- [Requirements]: Transcribe each line of the material as it is, and drop any picture.

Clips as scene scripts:
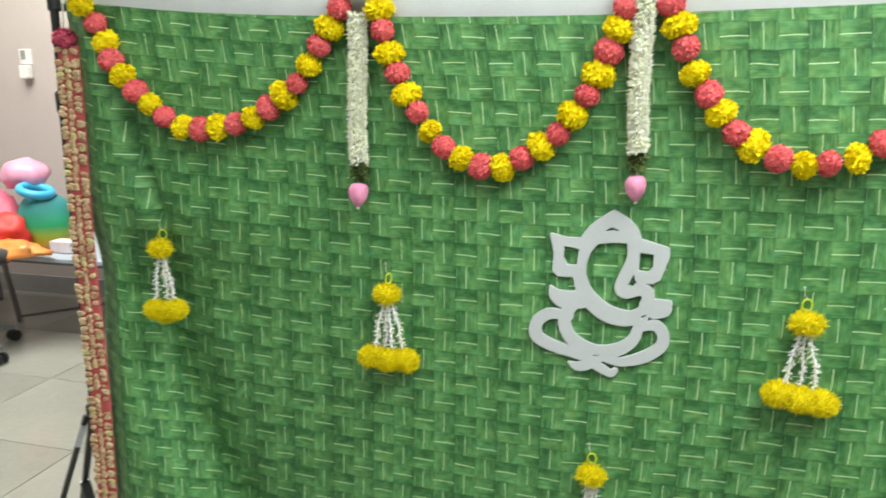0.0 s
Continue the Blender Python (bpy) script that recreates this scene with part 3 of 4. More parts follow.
# each swag: pins and the way the string hangs between them; how many flowers it carries; whether it begins with red
SWAGS = [
    ([(-1.216, 1.482), (-1.165, 1.367), (-1.092, 1.266), (-0.995, 1.196), (-0.905, 1.190), (-0.800, 1.221), (-0.716, 1.282), (-0.642, 1.385), (-0.600, 1.452)], 22, True),
    ([(-0.552, 1.450), (-0.525, 1.329), (-0.475, 1.222), (-0.405, 1.142), (-0.327, 1.116), (-0.236, 1.158), (-0.158, 1.252), (-0.107, 1.358), (-0.078, 1.436)], 22, True),
    ([(-0.036, 1.438), (0.007, 1.326), (0.068, 1.217), (0.145, 1.150), (0.225, 1.133), (0.320, 1.170), (0.394, 1.262), (0.453, 1.373), (0.456, 1.452)], 22, False),
    ([(0.506, 1.440), (0.550, 1.350), (0.607, 1.236), (0.670, 1.178), (0.743, 1.166), (0.816, 1.196), (0.873, 1.256), (0.918, 1.305), (0.955, 1.390)], 18, False),
]


def flower_swag(points, count, red_first, seed):
    rng = random.Random(seed)
    path = spline(points, count)
    start = path[0]
    swag = thing("flower_garland", "swag of alternating red and yellow cloth flowers pinned to the cloth", "garland",
                 Matrix.Translation((start[0], front(*start) - 0.02, start[1])), "flower swags")
    base = swag.matrix_basis.translation
    string = [Vector((x, front(x, z) - 0.016, z)) - base for x, z in spline(points, 60)]
    bm = bmesh.new()
    tube(bm, string, 0.0012, 5)
    part("string", bm, THREAD, swag)
    for i, (x, z) in enumerate(path):
        red = (i % 2 == 0) == red_first
        k = min(max(i, 1), count - 2)
        way = Vector((path[k + 1][0] - path[k - 1][0], 0, path[k + 1][1] - path[k - 1][1])).normalized()
        way = (way + Vector((rng.uniform(-.25, .25), rng.uniform(-.12, .12), rng.uniform(-.25, .25)))).normalized()
        turn = way.to_track_quat("Z", "Y").to_matrix().to_4x4()
        size = rng.uniform(0.86, 1.02)
        place = Vector((x + rng.uniform(-.003, .003), front(x, z) - 0.021, z + rng.uniform(-.003, .003))) - base
        spin = pose(0, 0, 0, 0, 0, rng.uniform(0, 360))
        stretch = Matrix.Diagonal((size, size * 0.86, size * rng.uniform(0.92, 1.12), 1))
        me = (RED_FLOWERS if red else YELLOW_FLOWERS)[rng.randrange(4)]
        part("red_flower" if red else "yellow_flower", me, None, swag, at=Matrix.Translation(place) @ turn @ spin @ stretch)
    return swag


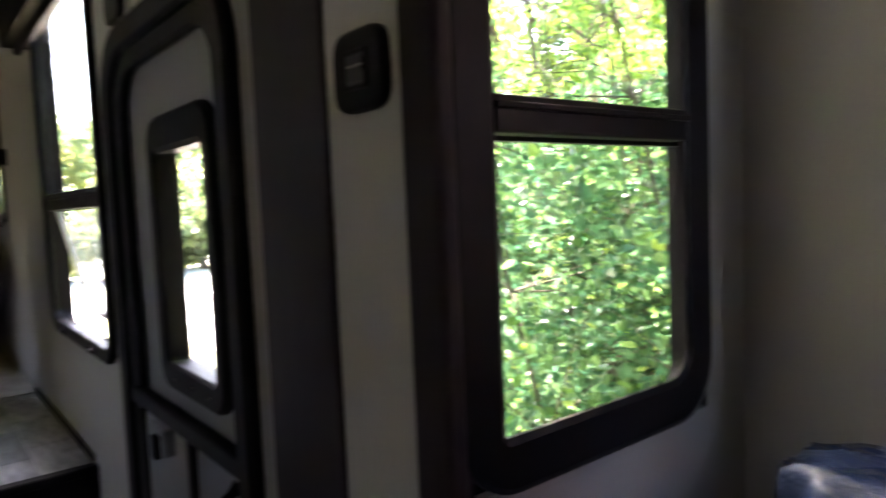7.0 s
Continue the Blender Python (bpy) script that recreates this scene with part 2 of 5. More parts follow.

- [Response for this exercise]:
0.0 s
Continue the Blender Python (bpy) script that recreates this scene with part 3 of 4. More parts follow.
# each swag: pins and the way the string hangs between them; how many flowers it carries; whether it begins with red
SWAGS = [
    ([(-1.216, 1.482), (-1.165, 1.367), (-1.092, 1.266), (-0.995, 1.196), (-0.905, 1.190), (-0.800, 1.221), (-0.716, 1.282), (-0.642, 1.385), (-0.600, 1.452)], 22, True),
    ([(-0.552, 1.450), (-0.525, 1.329), (-0.475, 1.222), (-0.405, 1.142), (-0.327, 1.116), (-0.236, 1.158), (-0.158, 1.252), (-0.107, 1.358), (-0.078, 1.436)], 22, True),
    ([(-0.036, 1.438), (0.007, 1.326), (0.068, 1.217), (0.145, 1.150), (0.225, 1.133), (0.320, 1.170), (0.394, 1.262), (0.453, 1.373), (0.456, 1.452)], 22, False),
    ([(0.506, 1.440), (0.550, 1.350), (0.607, 1.236), (0.670, 1.178), (0.743, 1.166), (0.816, 1.196), (0.873, 1.256), (0.918, 1.305), (0.955, 1.390)], 18, False),
]


def flower_swag(points, count, red_first, seed):
    rng = random.Random(seed)
    path = spline(points, count)
    start = path[0]
    swag = thing("flower_garland", "swag of alternating red and yellow cloth flowers pinned to the cloth", "garland",
                 Matrix.Translation((start[0], front(*start) - 0.02, start[1])), "flower swags")
    base = swag.matrix_basis.translation
    string = [Vector((x, front(x, z) - 0.016, z)) - base for x, z in spline(points, 60)]
    bm = bmesh.new()
    tube(bm, string, 0.0012, 5)
    part("string", bm, THREAD, swag)
    for i, (x, z) in enumerate(path):
        red = (i % 2 == 0) == red_first
        k = min(max(i, 1), count - 2)
        way = Vector((path[k + 1][0] - path[k - 1][0], 0, path[k + 1][1] - path[k - 1][1])).normalized()
        way = (way + Vector((rng.uniform(-.25, .25), rng.uniform(-.12, .12), rng.uniform(-.25, .25)))).normalized()
        turn = way.to_track_quat("Z", "Y").to_matrix().to_4x4()
        size = rng.uniform(0.86, 1.02)
        place = Vector((x + rng.uniform(-.003, .003), front(x, z) - 0.021, z + rng.uniform(-.003, .003))) - base
        spin = pose(0, 0, 0, 0, 0, rng.uniform(0, 360))
        stretch = Matrix.Diagonal((size, size * 0.86, size * rng.uniform(0.92, 1.12), 1))
        me = (RED_FLOWERS if red else YELLOW_FLOWERS)[rng.randrange(4)]
        part("red_flower" if red else "yellow_flower", me, None, swag, at=Matrix.Translation(place) @ turn @ spin @ stretch)
    return swag


7.0 s
Continue the Blender Python (bpy) script that recreates this scene with part 2 of 5. More parts follow.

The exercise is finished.